Contrasting Global Market Reactions
Despite the escalating rhetoric and its immediate impact on Asian markets, U.S. and European equities displayed a contrasting performance overnight and on Wednesday. U.S. stocks ended mostly higher, extending the previous session’s rally on what was described as optimism that the Iran war might end soon. The tech-heavy Nasdaq Composite gained 1.2 percent, the S&P 500 added 0.7 percent, and the Dow rose half a percent.
Similarly, European stocks closed on a buoyant note on Wednesday. Investors reacted to a mix of President Trump’s messages on ending the war with Iran, regional PMI data, and a slew of corporate updates. The pan-European Stoxx Europe 600 index soared 2.5 percent. Germany’s DAX rallied 2.7 percent, France’s CAC 40 surged 2.1 percent, and the U.K.’s FTSE 100 climbed 1.9 percent. This positive sentiment in Europe was partly attributed to Trump’s earlier statement that the war could be over in “2-3 weeks” without a deal to reopen the Strait of Hormuz, a message that appears to have been overshadowed by his later, less conclusive address.
On the data front, recent U.S. economic indicators showed some strength. Retail sales increased by the most in seven months in February, while private sector employment saw an increase of 62,000 jobs in March, with annual pay rising 4.5 percent year-over-year, according to separate reports.
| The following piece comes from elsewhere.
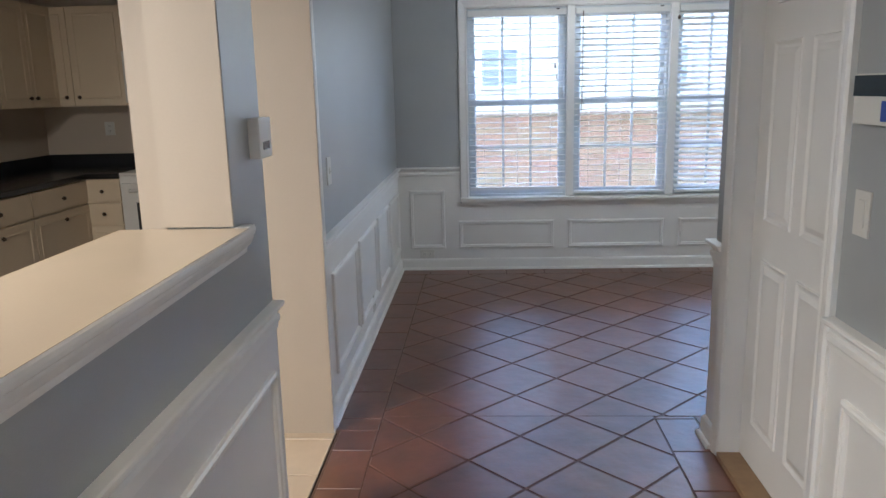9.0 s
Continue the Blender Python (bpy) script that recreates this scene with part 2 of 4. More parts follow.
def pierced(axis, c0, c1, u0, u1, v0, v1, holes):
    """A wall slab between c0 and c1 across its axis, with rectangular holes (u0, u1, v0, v1) through it."""
    bm = bmesh.new()
    us = sorted({u0, u1, *[h[0] for h in holes], *[h[1] for h in holes]})
    vs = sorted({v0, v1, *[h[2] for h in holes], *[h[3] for h in holes]})
    made = {}

    def vert(u, v, c):
        if (u, v, c) not in made:
            made[u, v, c] = bm.verts.new((u, c, v) if axis == 'y' else (c, u, v))
        return made[u, v, c]

    def full(i, j):
        if not (0 <= i < len(us) - 1 and 0 <= j < len(vs) - 1):
            return False
        a, b = (us[i] + us[i + 1]) / 2, (vs[j] + vs[j + 1]) / 2
        return not any(h[0] < a < h[1] and h[2] < b < h[3] for h in holes)

    for i in range(len(us) - 1):
        for j in range(len(vs) - 1):
            if not full(i, j):
                continue
            q = [(us[i], vs[j]), (us[i + 1], vs[j]), (us[i + 1], vs[j + 1]), (us[i], vs[j + 1])]
            for c in (c0, c1):
                bm.faces.new([vert(u, v, c) for u, v in q])
            for k, (di, dj) in enumerate(((0, -1), (1, 0), (0, 1), (-1, 0))):
                if not full(i + di, j + dj):
                    a, b = q[k], q[(k + 1) % 4]
                    bm.faces.new([vert(*a, c0), vert(*b, c0), vert(*b, c1), vert(*a, c1)])
    return bm


def side(axis, c, sgn):
    """Maps (along, up, out) to the world for a wall face at c, facing sgn along its axis."""
    if axis == 'y':
        return lambda u, v, h: (u, c + sgn * h, v)
    return lambda u, v, h: (c + sgn * h, u, v)


def ring(bm, P, u0, u1, v0, v1, prof):
    """A mitred frame round a rectangle; prof: (inset, out) pairs from its outer edge inwards."""
    rows = []
    for i, h in prof:
        rows.append([bm.verts.new(P(u, v, h)) for u, v in ((u0 + i, v0 + i), (u1 - i, v0 + i), (u1 - i, v1 - i), (u0 + i, v1 - i))])
    for a, b in zip(rows, rows[1:]):
        for k in range(4):
            bm.faces.new((a[k], a[(k + 1) % 4], b[(k + 1) % 4], b[k]))


def run(bm, P, u0, u1, prof, m0=0.0, m1=0.0):
    """A moulding along a wall; prof: (out, up) pairs, closed; m: how the ends are mitred."""
    a = [bm.verts.new(P(u0 - m0 * h, v, h)) for h, v in prof]
    b = [bm.verts.new(P(u1 + m1 * h, v, h)) for h, v in prof]
    n = len(prof)
    for k in range(n):
        bm.faces.new((a[k], a[(k + 1) % n], b[(k + 1) % n], b[k]))
    bm.faces.new(a)
    bm.faces.new(b[::-1])


def lathe(bm, prof, n=16, m=None, close=False):
    m = m or Matrix()
    rows = []
    for r, z in prof:
        rows.append([bm.verts.new(m @ Vector((r * math.cos(2 * math.pi * k / n), r * math.sin(2 * math.pi * k / n), z))) for k in range(n)])
    for a, b in zip(rows, rows[1:]):
        for k in range(n):
            bm.faces.new((a[k], a[(k + 1) % n], b[(k + 1) % n], b[k]))
    if close:
        bm.faces.new(rows[0][::-1])
        bm.faces.new(rows[-1])


def tube(bm, pts, r, n=8):
    rows = []
    pts = [Vector(p) for p in pts]
    for i, p in enumerate(pts):
        d = (pts[min(i + 1, len(pts) - 1)] - pts[max(i - 1, 0)]).normalized()
        q = d.to_track_quat('Z', 'Y')
        rr = r[i] if isinstance(r, (list, tuple)) else r
        rows.append([bm.verts.new(p + q @ Vector((rr * math.cos(2 * math.pi * k / n), rr * math.sin(2 * math.pi * k / n), 0))) for k in range(n)])
    for a, b in zip(rows, rows[1:]):
        for k in range(n):
            bm.faces.new((a[k], a[(k + 1) % n], b[(k + 1) % n], b[k]))
    bm.faces.new(rows[0][::-1])
    bm.faces.new(rows[-1])


def prism(bm, pts, axis, a0, a1):
    """A polygon (pairs) drawn out along axis from a0 to a1."""
    def put(p, a):
        return {'x': (a, p[0], p[1]), 'y': (p[0], a, p[1]), 'z': (p[0], p[1], a)}[axis]
    lo = [bm.verts.new(put(p, a0)) for p in pts]
    hi = [bm.verts.new(put(p, a1)) for p in pts]
    n = len(pts)
    for k in range(n):
        bm.faces.new((lo[k], lo[(k + 1) % n], hi[(k + 1) % n], hi[k]))
    bm.faces.new(lo[::-1])
    bm.faces.new(hi)


RAIL_TOP, TOP = 0.848, 2.44
RAIL = [(0, 0.762), (0.012, 0.762), (0.012, 0.778), (0.020, 0.786), (0.020, 0.802), (0.012, 0.808), (0.012, 0.818), (0.030, 0.828), (0.036, 0.836), (0.036, 0.846), (0.030, RAIL_TOP), (0, RAIL_TOP)]
BASE = [(0, 0.0), (0.018, 0.0), (0.018, 0.072), (0.015, 0.084), (0.008, 0.090), (0, 0.092)]
SHOE = [(0.018, 0.0), (0.034, 0.0), (0.033, 0.010), (0.027, 0.017), (0.018, 0.019)]
CROWN = [(0, 2.370), (0.012, 2.370), (0.014, 2.381), (0.036, 2.398), (0.060, 2.423), (0.067, 2.428), (0.067, TOP), (0, TOP)]
PANEL = [(0, 0), (0.001, 0.012), (0.008, 0.017), (0.014, 0.017), (0.017, 0.011), (0.024, 0.013), (0.029, 0.009), (0.032, 0.0)]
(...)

The divergent reactions across global markets underscore the profound uncertainty surrounding the Middle East conflict. While Western markets initially found reasons for optimism in earlier, more hopeful pronouncements, President Trump’s prime-time speech has injected a fresh wave of apprehension, particularly impacting Asian equities and driving a significant rally in oil prices. Indian investors, therefore, face a challenging open, navigating the immediate fallout of heightened geopolitical tensions and their direct implications for commodity markets and broader economic stability.